In The Matrix, the goal of Neo and his friends is to free humanity from the machines. The antagonist Agent Smith's goal is not only to stop Neo, but to destroy the entire human resistance in the process. Detective Jake Gittes in Chinatown wishes to expose the corrupt conspiracy behind Hollis Mulwray's death so justice may be done. The shadowy antagonist pulling the strings behind the scenes (later revealed to be Noah Cross) wishes not only to prevent Gittes from doing so, but to also carry out his corruption to its furthest extent.
A good protagonist/antagonist relationship creates a dichotomous story situation where the victory of one must mean the failure of the other. It is impossible for both sides to get what they want. The only way the conflict can be resolved, and for the story to reach its end, is by an action that means the complete victory of one side, and the simultaneous defeat of the other.
With this in mind, let's return to our two examples, Cole and Dr. Lecter.
The Silence of the Lambs's protagonist is FBI agent-in-training Clarice Starling (played by Jodie Foster). Clarice's main story goal is “to find and stop serial killer Buffalo Bill before he can claim his next victim.” Clarice's Path of Action in pursuit of this goal takes her to Hannibal Lecter. It is believed that Lecter has knowledge of Bill's identity. But, unlike an antagonist, Lecter does not wish to stop Clarice from achieving her goal. In fact, he is willing to help her- and ultimately does give her enough information to catch him. Much of the confusion over Hannibal Lecter comes from the fact that even though he is willing to help, there is still much conflict between Clarice and Lecter. However, this conflict comes not from a desire to stop Clarice, but to help her on his own terms- to manipulate the situation in order to achieve his own personal goal – to escape prison. Hannibal Lecter is not an antagonist, but merely an obstacle on Clarice Starling's Path of Action to overcome in order to defeat the story's real antagonist Buffalo Bill at the story's climax.
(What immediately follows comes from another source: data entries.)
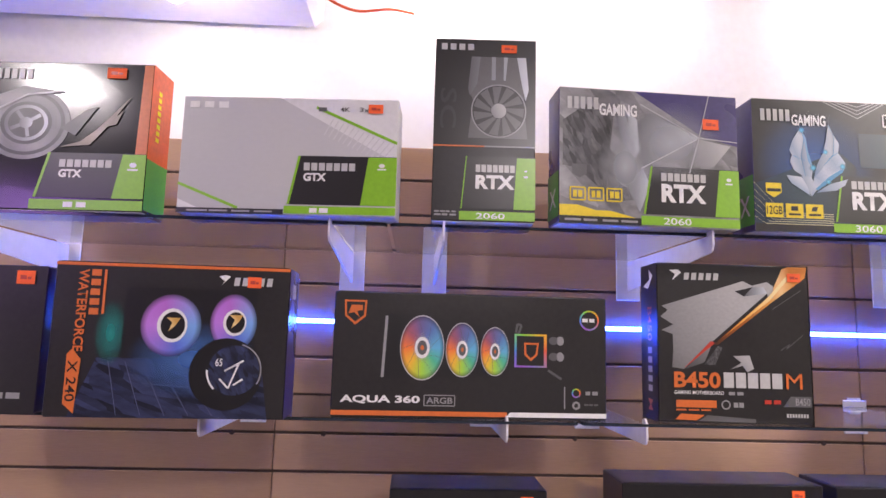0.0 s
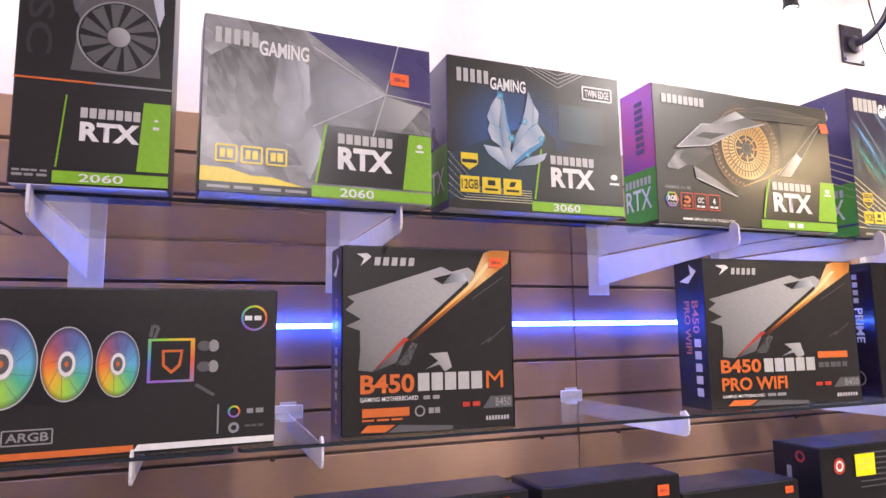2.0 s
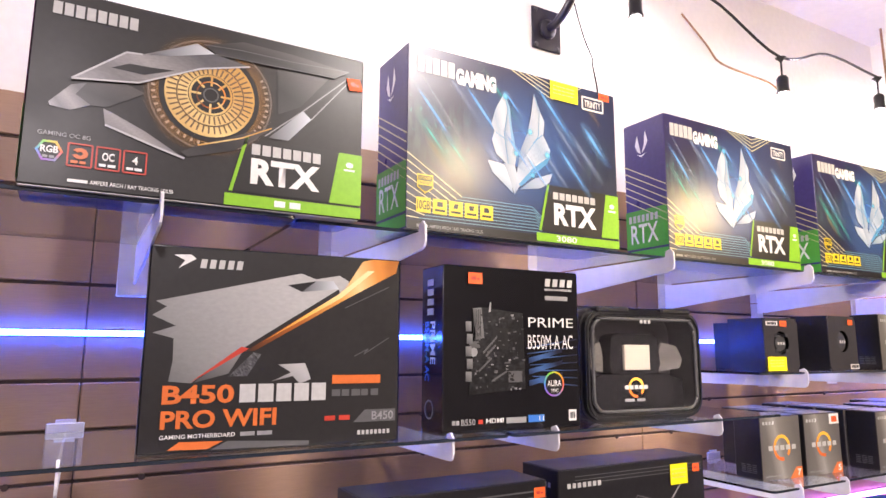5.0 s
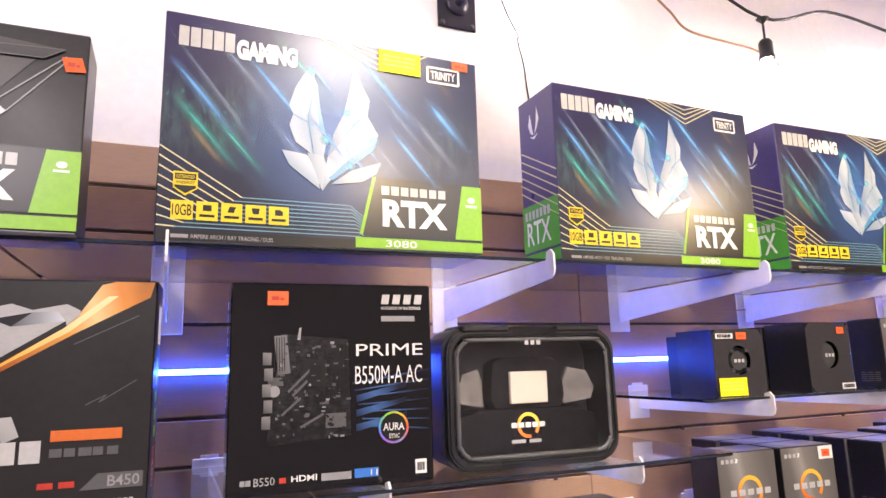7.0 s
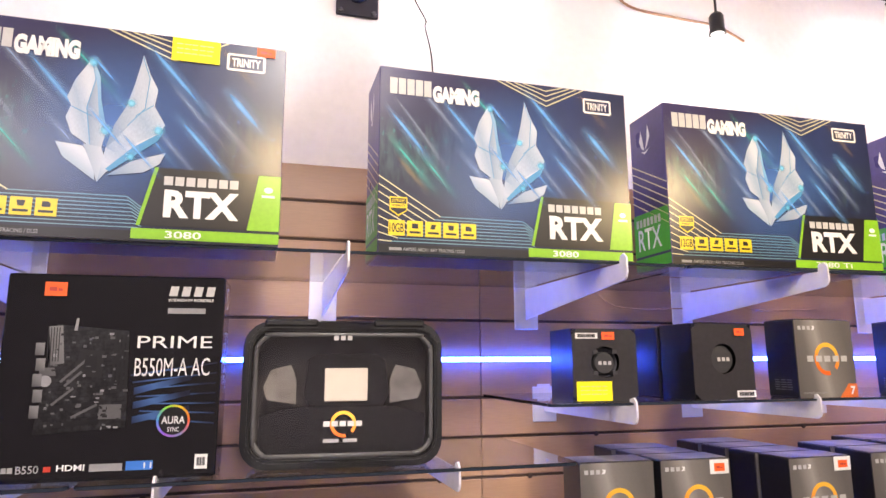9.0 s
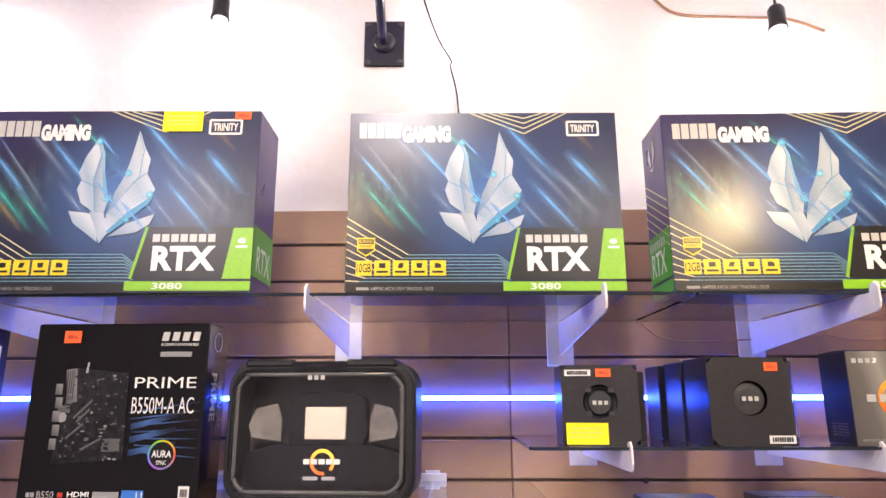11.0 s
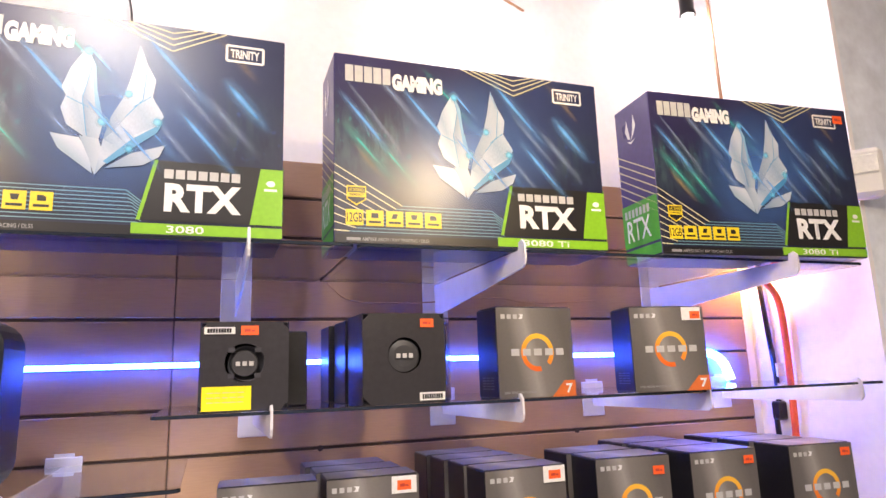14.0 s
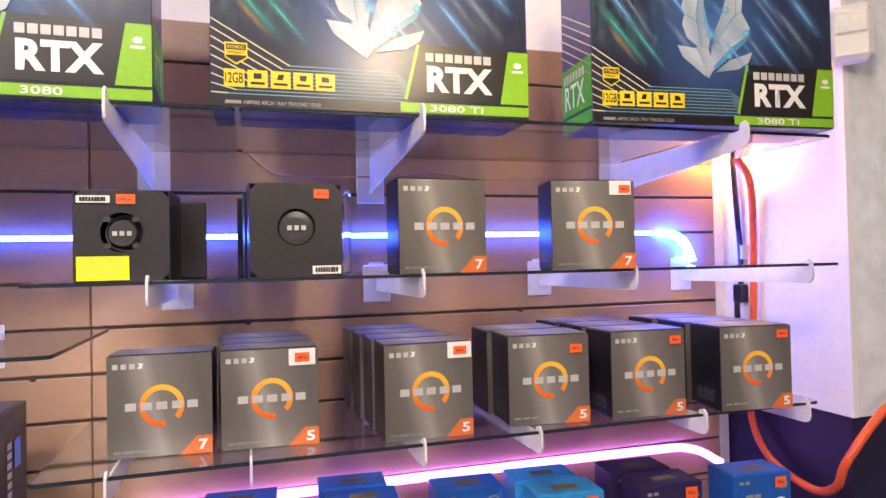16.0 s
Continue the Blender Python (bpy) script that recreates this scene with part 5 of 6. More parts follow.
def aqua_box():
    c = Carton("cooler_box", "long charcoal liquid cooler box with three rainbow fans", (0.435, 0.12, 0.1935), (0.1698, 0.990 + 0.06, ZL), 2.5, "char_card", "box")
    c.shapes("radiator", [[(0.173, 0.305), (0.181, 0.813), (0.24, 0.832), (0.639, 0.727), (0.635, 0.347)]], "black", 2)
    c.shapes("radiator_edge", [[(0.173, 0.32), (0.183, 0.32), (0.193, 0.81), (0.183, 0.81)]], "grey", 3)
    for u, v, r, q in ((0.318, 0.56, 0.08, 1.45), (0.463, 0.55, 0.06, 1.63), (0.583, 0.542, 0.053, 1.66)):
        c.oval("fan_ring", u, v, r, "rainbow", 3, squeeze=q)
        c.oval("fan_rim", u, v, r, "silver_ink", 3.5, squeeze=q, hole=0.965)
        c.oval("fan_core", u, v, r * 0.5, "sheen", 4.5, squeeze=q)
        c.oval("fan_core", u, v, r * 0.33, "white", 5, squeeze=q)
        c.oval("fan_hub", u, v, r * 0.22, "mid", 6, squeeze=q)
        c.oval("hub_mark", u, v, r * 0.08, "orange", 7, squeeze=q, n=10)
        for a in (2 * math.pi * k / 9 for k in range(9)):
            c.lines("fan_vane", [[(u + r * 0.34 * math.cos(a), v + r * 2.27 * q * 0.34 * math.sin(a)), (u + r * 0.95 * math.cos(a + 0.4), v + r * 2.27 * q * 0.95 * math.sin(a + 0.4))]], 0.0011, "mid", 4)
    c.rect("pump_glow", 0.655, 0.42, 0.775, 0.69, "wheel", 3)
    c.rect("pump_face", 0.663, 0.435, 0.764, 0.675, "panel", 4)
    c.shapes("pump_badge", [[(0.69, 0.62), (0.745, 0.62), (0.74, 0.52), (0.716, 0.47), (0.692, 0.52)]], "orange", 5)
    c.shapes("pump_badge_core", [[(0.697, 0.605), (0.738, 0.605), (0.733, 0.53), (0.716, 0.495), (0.699, 0.53)]], "panel", 6)
    for v in (0.64, 0.51):
        c.oval("hose_fitting", 0.8, v, 0.018, "mid", 4, squeeze=0.8)
        c.oval("hose_fitting", 0.825, v, 0.014, "grey", 4, squeeze=1.2)
    c.lines("bracket_wire", [[(0.66, 0.7), (0.665, 0.77), (0.68, 0.76), (0.67, 0.69)]], 0.01, "mid", 4)
    c.lines("bracket_wire", [[(0.78, 0.4), (0.83, 0.33)]], 0.01, "mid", 4)
    c.shapes("brand_shield", [[(0.035, 0.93), (0.115, 0.93), (0.112, 0.8), (0.075, 0.73), (0.038, 0.8)]], "orange", 3)
    c.shapes("brand_shield", [[(0.042, 0.915), (0.108, 0.915), (0.105, 0.81), (0.075, 0.755), (0.045, 0.81)]], "char_card", 4)
    c.shapes("brand_shield", [[(0.05, 0.82), (0.06, 0.89), (0.1, 0.89), (0.1, 0.85), (0.08, 0.84), (0.09, 0.79), (0.07, 0.83)]], "orange", 5)
    c.text("AQUA 360", 0.032, 0.11, 0.315, 0.178, "white", 4, weight=0.035)
    c.text("ARGB", 0.338, 0.118, 0.432, 0.168, "grey", 4, weight=0.02)
    c.lines("word_frame", [[(0.33, 0.102), (0.44, 0.102), (0.44, 0.184), (0.33, 0.184), (0.33, 0.102)]], 0.004, "grey", 4)
    c.oval("ring_badge", 0.935, 0.815, 0.037, "wheel", 4, hole=0.84)
    c.bars(0.908, 0.8, 0.962, 0.83, "white", 4, n=2)
    c.lines("side_rule", [[(0.842, 0.09), (0.842, 0.27)]], 0.005, "grey", 4)
    c.oval("round_badge", 0.885, 0.22, 0.017, "wheel", 4, hole=0.7, n=16)
    c.oval("round_badge", 0.885, 0.12, 0.015, "grey", 4, hole=0.5, n=16)
    c.bars(0.92, 0.205, 0.97, 0.235, "grey", 4, n=2)
    c.bars(0.915, 0.12, 0.97, 0.135, "mid", 4, n=3)
    c.rect("orange_band", 0.002, 0.02, 0.63, 0.058, "orange", 3)
    c.shapes("white_band", [[(0.64, 0.058), (0.998, 0.058), (0.998, 0.02), (0.63, 0.02)]], "white", 3)


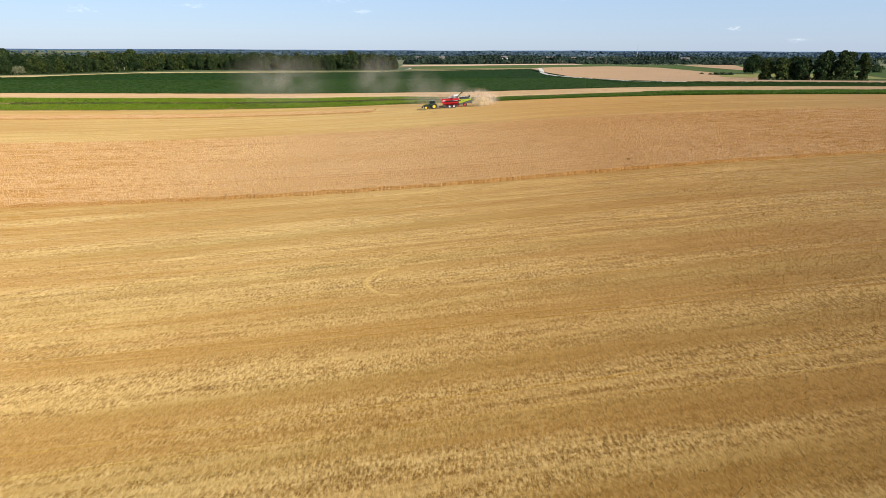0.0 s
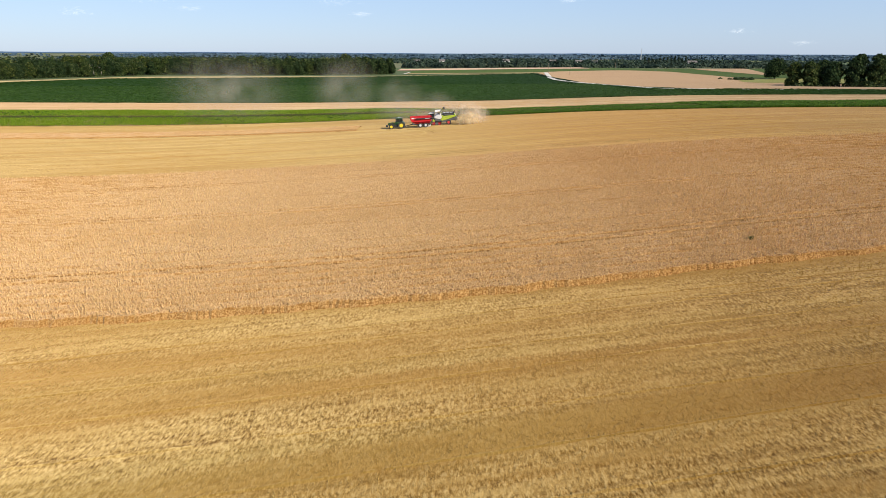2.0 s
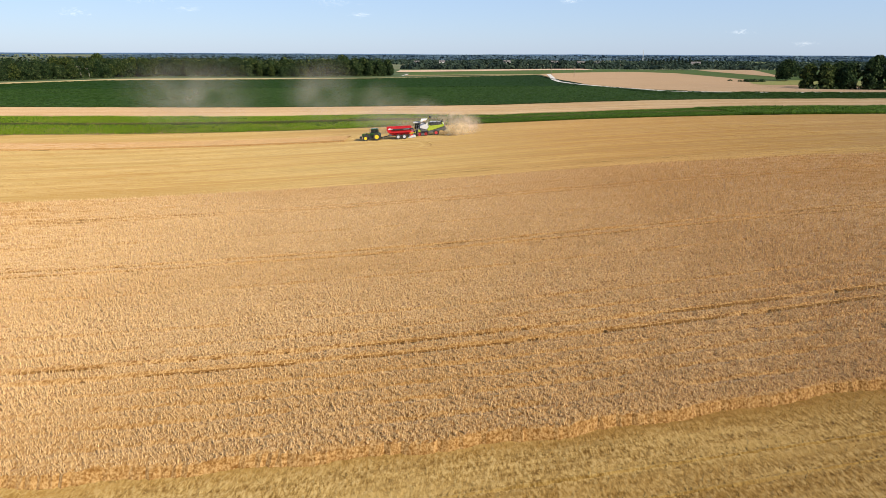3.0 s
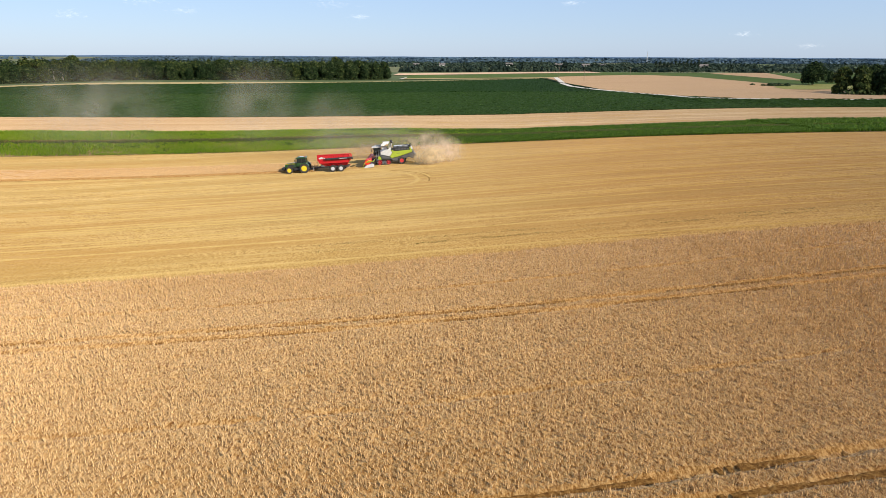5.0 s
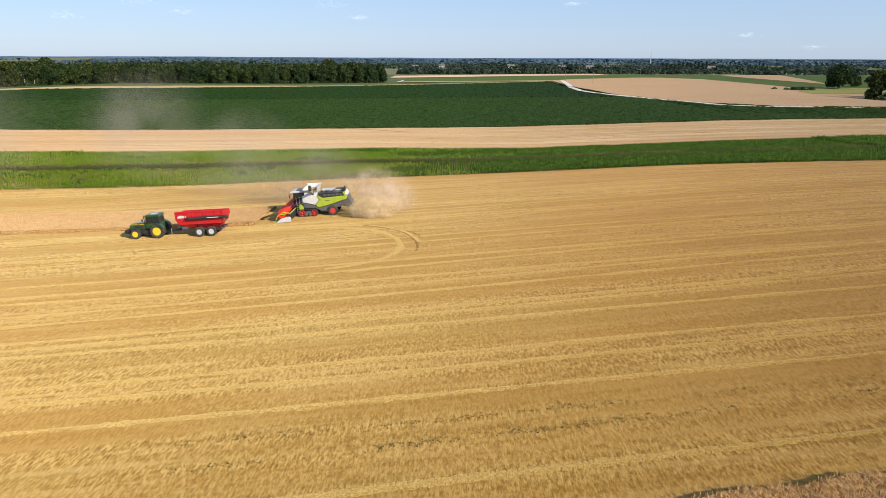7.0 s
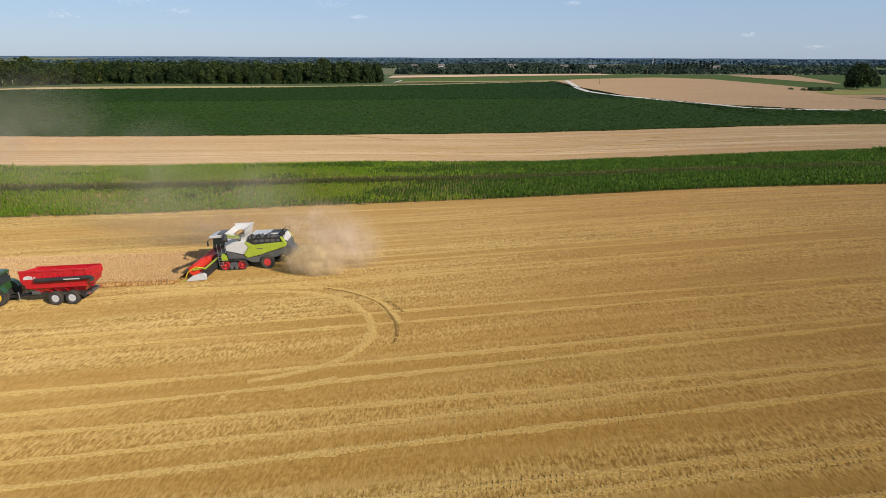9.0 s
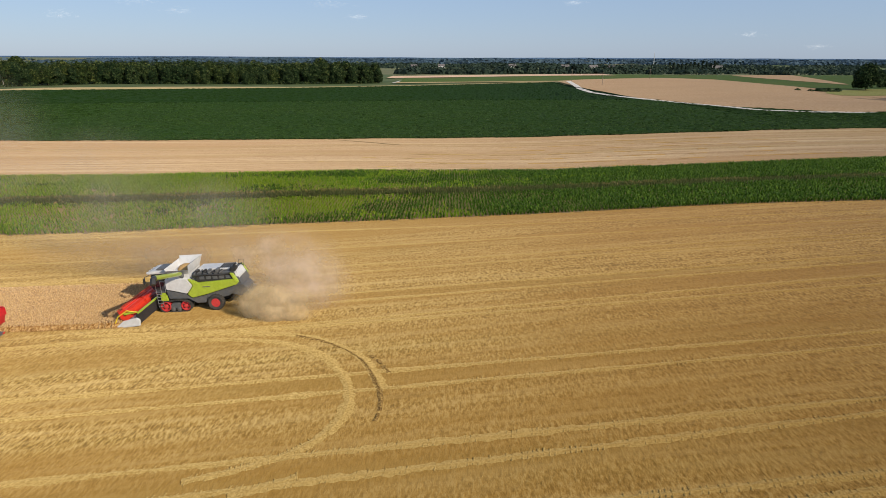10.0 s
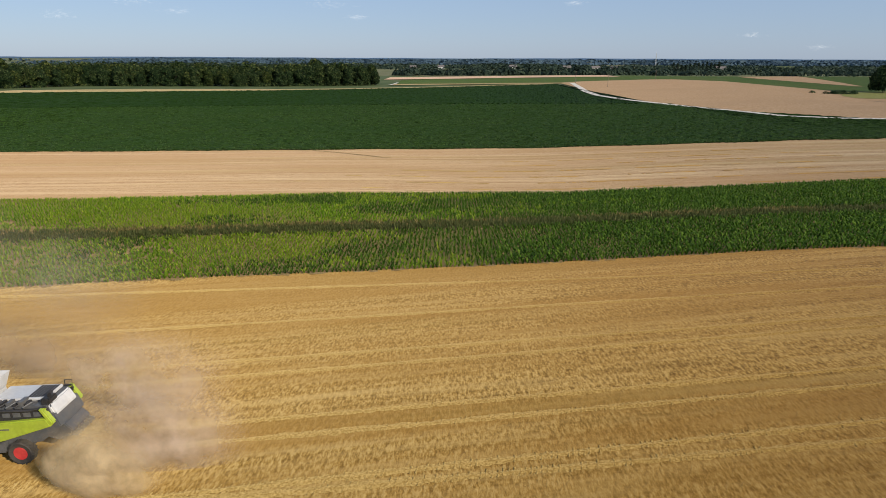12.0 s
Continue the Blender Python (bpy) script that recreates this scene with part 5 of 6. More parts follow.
    part("drawbar", slab([(-5.95, 0.5), (-5.95, 0.66), (-3.4, 1.15), (-3.0, 1.15), (-3.2, 0.85)], -0.14, 0.14, 0.03), BLACK_PART, t)
    for s in (-1, 1):
        part("drawbar_brace", pipe([(-5.0, s * 0.1, 0.75), (-3.0, s * 0.6, 0.95)], 0.07), BLACK_PART, t)
    part("jack", pipe([(-5.0, -0.3, 0.35), (-5.0, -0.3, 1.15)], 0.06), STEEL, t)
    part("ladder", pipe([(-3.85, -0.7, 1.2), (-3.9, -0.7, 3.0)], 0.025, 6), STEEL, t)
    part("ladder", pipe([(-3.85, -0.35, 1.2), (-3.9, -0.35, 3.0)], 0.025, 6), STEEL, t)
    for i in range(6):
        part("rung", pipe([(-3.87, -0.7, 1.35 + i * 0.3), (-3.87, -0.35, 1.35 + i * 0.3)], 0.02, 6), STEEL, t)
    part("gearbox", box(-3.3, -2.5, -0.9, -0.4, 1.0, 1.5, 0.06), GREY_PAINT, t)
    part("rear_bumper", box(2.1, 2.4, -1.15, 1.15, 0.85, 1.05, 0.03), GREY_PAINT, t)
    for y in (-1, 1):
        part("tail_light", box(2.39, 2.44, y * 1.0 - 0.12, y * 1.0 + 0.12, 0.9, 1.02, 0.01), REEL_PAINT, t)
        part("mudguard", slab([(1.6, 1.0), (1.66, 1.06), (2.0, 1.0), (2.05, 0.7), (1.98, 0.68)], y * 0.75, y * 1.3, 0.02), BLACK_PART, t)
    return t


# ---- combine harvester ----
TRACK_WHEELS = []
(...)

Now compare this to the Story Spine of The Sixth Sense. This film's protagonist is child psychologist Malcolm Crowe (played by Bruce Willis). Malcolm encounters his main story problem when he takes on a new patient, a seemingly disturbed little boy named Cole- a child who shows the same behavior as Malcolm's greatest failure in his long career working with children. Malcolm's goal is “to help Cole by understanding his secret.” Now, no human being with a soul would wish to stop Malcolm from achieving this goal. It would be impossible to find anyone who would not want Malcolm to help a little boy – except the little boy himself. Cole does not WANT to be helped. Cole believes that no one, not even Malcolm can help him. All of the external conflict that Malcolm encounters in the main storyline comes directly from Cole. This is because Cole has a personal goal which is the opposite of Malcolm's, “to hide his secret.” This creates a unity of opposites. Cole is Malcolm's antagonist. And just like any protagonist/antagonist relationship, the story ends with Malcolm “defeating” Cole. Malcolm achieves his main story goal by finally convincing Cole to abandon his own.
Conclusion:
Antagonists are not always “bad guys.” Likewise, protagonists are not always “good guys.” Sometimes both sides of the conflict are “bad.” In some films, both sides are “good.” Getting moral judgments in the way can only confuse the beginning storyteller and create a muddled, weak Spine. The only thing important when it comes to an antagonist is that whenever the protagonist pushes forward, there must be one person who is always there to push back. Great conflict occurs when an unstoppable force meets an immovable object. Whether one considers that object to be morally “good”, or “bad” is immaterial. What is important is the explosion that occurs when they meet.